(Stated exercise) Count how many lines contain the word "script". Please give only the number.

(Exercise input)
━━━━━━━━━━━━━━━━
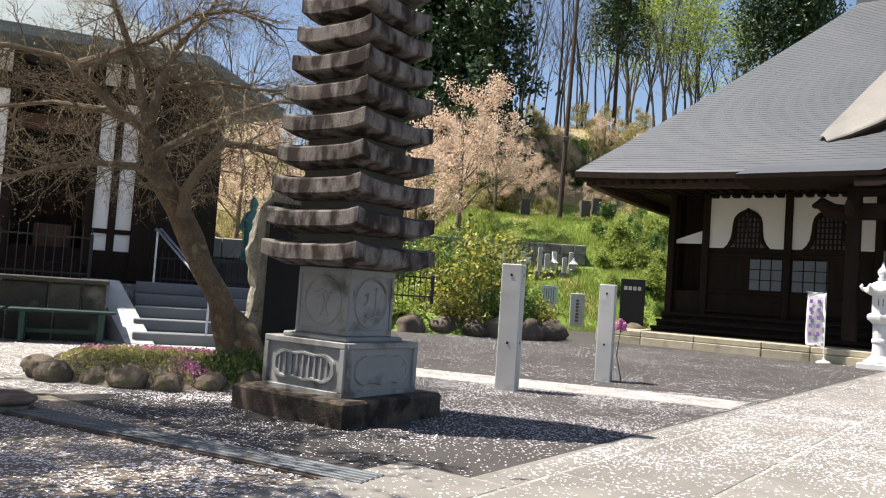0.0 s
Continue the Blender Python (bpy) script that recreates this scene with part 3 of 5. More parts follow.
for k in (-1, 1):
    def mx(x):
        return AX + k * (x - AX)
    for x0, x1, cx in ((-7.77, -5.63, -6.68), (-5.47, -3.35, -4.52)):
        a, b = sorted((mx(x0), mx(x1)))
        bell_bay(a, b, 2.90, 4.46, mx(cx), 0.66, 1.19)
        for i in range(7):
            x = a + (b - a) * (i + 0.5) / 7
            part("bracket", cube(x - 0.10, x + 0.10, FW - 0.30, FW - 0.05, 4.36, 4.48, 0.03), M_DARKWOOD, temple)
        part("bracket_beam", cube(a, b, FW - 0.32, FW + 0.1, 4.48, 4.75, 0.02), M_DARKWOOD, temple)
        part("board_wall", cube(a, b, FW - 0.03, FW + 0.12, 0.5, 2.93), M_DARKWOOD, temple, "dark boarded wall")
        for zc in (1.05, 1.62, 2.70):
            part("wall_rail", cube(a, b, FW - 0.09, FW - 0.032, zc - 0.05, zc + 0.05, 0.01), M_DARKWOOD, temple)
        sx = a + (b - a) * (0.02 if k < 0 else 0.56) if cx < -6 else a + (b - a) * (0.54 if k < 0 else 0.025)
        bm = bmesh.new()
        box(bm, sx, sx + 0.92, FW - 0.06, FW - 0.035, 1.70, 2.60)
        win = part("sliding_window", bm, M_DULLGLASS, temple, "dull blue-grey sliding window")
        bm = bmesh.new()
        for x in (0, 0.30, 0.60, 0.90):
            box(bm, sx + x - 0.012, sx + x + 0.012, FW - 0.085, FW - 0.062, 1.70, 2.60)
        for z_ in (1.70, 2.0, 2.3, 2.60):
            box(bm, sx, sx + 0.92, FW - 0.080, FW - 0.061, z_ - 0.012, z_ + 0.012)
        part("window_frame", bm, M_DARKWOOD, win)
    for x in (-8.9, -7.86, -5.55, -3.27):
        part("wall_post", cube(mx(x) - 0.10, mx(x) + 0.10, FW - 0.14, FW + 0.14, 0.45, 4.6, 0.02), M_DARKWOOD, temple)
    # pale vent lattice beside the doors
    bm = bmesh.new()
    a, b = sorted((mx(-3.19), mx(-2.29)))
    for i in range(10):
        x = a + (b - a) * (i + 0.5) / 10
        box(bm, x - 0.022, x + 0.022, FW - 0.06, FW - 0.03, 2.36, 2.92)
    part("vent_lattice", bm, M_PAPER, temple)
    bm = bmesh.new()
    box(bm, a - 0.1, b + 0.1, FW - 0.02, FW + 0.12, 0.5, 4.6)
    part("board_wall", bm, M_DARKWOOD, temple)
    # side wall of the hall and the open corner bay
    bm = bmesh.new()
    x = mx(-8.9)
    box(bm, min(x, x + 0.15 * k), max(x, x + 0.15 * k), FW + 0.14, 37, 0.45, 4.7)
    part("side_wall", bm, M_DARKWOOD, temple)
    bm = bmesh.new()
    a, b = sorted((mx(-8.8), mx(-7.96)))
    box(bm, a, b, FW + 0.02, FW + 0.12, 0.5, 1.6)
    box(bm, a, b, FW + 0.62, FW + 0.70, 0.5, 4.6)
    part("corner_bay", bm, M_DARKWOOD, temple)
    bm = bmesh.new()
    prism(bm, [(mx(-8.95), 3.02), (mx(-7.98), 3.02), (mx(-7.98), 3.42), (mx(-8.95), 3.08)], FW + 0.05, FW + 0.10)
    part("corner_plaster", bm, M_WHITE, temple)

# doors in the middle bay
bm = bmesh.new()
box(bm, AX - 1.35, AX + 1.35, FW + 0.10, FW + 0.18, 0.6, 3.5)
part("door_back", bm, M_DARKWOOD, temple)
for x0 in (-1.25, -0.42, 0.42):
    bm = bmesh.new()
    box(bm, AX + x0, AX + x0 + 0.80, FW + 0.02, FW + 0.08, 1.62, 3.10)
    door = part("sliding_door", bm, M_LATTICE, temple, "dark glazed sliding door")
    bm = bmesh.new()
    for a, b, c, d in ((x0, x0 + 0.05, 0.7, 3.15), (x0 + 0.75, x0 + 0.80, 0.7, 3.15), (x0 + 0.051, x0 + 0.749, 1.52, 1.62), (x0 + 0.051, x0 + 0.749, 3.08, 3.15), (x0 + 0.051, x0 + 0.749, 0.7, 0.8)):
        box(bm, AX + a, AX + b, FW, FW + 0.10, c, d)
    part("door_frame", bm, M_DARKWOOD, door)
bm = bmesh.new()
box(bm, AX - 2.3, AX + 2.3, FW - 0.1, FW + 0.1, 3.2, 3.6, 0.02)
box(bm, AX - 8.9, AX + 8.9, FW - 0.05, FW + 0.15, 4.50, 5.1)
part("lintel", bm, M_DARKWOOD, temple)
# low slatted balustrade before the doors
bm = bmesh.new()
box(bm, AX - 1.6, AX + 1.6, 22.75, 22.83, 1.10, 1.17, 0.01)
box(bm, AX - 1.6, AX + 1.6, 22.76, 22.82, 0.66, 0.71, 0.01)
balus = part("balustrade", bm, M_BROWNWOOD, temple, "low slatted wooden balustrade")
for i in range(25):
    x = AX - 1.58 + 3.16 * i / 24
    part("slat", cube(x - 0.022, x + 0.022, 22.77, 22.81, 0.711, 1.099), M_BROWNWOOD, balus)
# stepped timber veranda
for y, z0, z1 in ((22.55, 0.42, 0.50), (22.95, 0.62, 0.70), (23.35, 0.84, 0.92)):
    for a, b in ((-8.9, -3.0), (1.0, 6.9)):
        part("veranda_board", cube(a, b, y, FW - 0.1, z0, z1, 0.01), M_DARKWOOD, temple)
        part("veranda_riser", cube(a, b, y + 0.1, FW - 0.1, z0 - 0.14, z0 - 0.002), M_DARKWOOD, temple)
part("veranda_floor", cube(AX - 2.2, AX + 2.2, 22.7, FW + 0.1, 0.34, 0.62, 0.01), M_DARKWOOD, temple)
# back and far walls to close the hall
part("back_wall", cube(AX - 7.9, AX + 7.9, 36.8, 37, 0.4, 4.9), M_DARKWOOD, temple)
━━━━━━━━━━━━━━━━
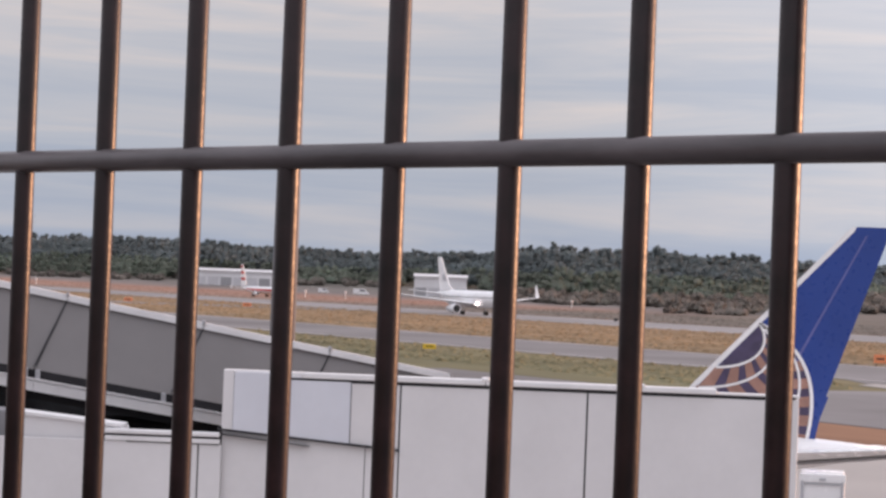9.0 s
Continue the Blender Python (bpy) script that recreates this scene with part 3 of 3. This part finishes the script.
━━━━━━━━━━━━━━━━
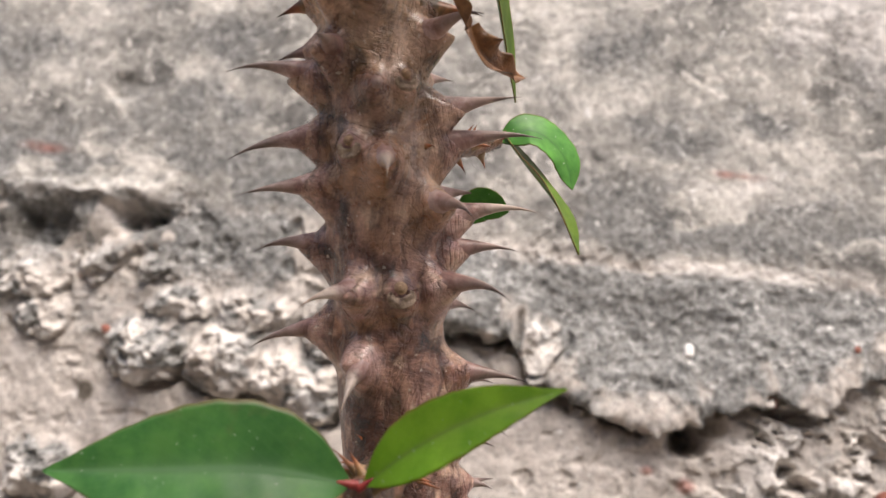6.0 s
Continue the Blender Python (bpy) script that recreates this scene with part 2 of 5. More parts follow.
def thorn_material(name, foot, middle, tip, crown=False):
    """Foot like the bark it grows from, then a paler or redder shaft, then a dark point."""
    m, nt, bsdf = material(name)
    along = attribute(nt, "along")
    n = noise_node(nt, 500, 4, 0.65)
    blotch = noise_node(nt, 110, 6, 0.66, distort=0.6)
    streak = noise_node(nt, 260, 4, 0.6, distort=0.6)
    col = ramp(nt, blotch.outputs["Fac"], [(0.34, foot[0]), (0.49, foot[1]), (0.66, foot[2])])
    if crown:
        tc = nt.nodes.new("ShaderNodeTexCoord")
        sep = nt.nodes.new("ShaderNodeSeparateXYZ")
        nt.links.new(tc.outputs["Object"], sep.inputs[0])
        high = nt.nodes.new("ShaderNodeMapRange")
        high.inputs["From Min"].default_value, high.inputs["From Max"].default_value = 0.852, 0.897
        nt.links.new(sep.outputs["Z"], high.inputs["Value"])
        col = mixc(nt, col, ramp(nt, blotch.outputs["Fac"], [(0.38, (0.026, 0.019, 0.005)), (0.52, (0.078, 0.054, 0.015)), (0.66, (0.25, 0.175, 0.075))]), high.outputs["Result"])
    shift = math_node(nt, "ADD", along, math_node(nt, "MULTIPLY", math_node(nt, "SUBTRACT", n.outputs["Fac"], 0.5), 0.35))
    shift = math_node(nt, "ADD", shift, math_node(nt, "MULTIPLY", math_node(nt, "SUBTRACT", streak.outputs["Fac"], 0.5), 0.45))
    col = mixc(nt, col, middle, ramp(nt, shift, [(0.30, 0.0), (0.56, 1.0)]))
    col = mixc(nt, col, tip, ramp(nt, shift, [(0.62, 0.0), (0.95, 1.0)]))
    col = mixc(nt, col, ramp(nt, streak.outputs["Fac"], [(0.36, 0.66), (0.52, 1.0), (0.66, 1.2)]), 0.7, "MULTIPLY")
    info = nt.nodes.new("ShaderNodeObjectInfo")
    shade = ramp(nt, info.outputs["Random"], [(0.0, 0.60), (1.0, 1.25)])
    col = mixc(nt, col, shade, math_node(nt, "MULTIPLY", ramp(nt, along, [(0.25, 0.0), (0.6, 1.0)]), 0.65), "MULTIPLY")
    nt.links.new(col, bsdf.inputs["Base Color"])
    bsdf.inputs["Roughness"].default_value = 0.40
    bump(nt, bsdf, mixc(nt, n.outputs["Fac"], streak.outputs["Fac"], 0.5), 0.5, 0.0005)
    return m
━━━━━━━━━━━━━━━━
(Reply to the exercise) 3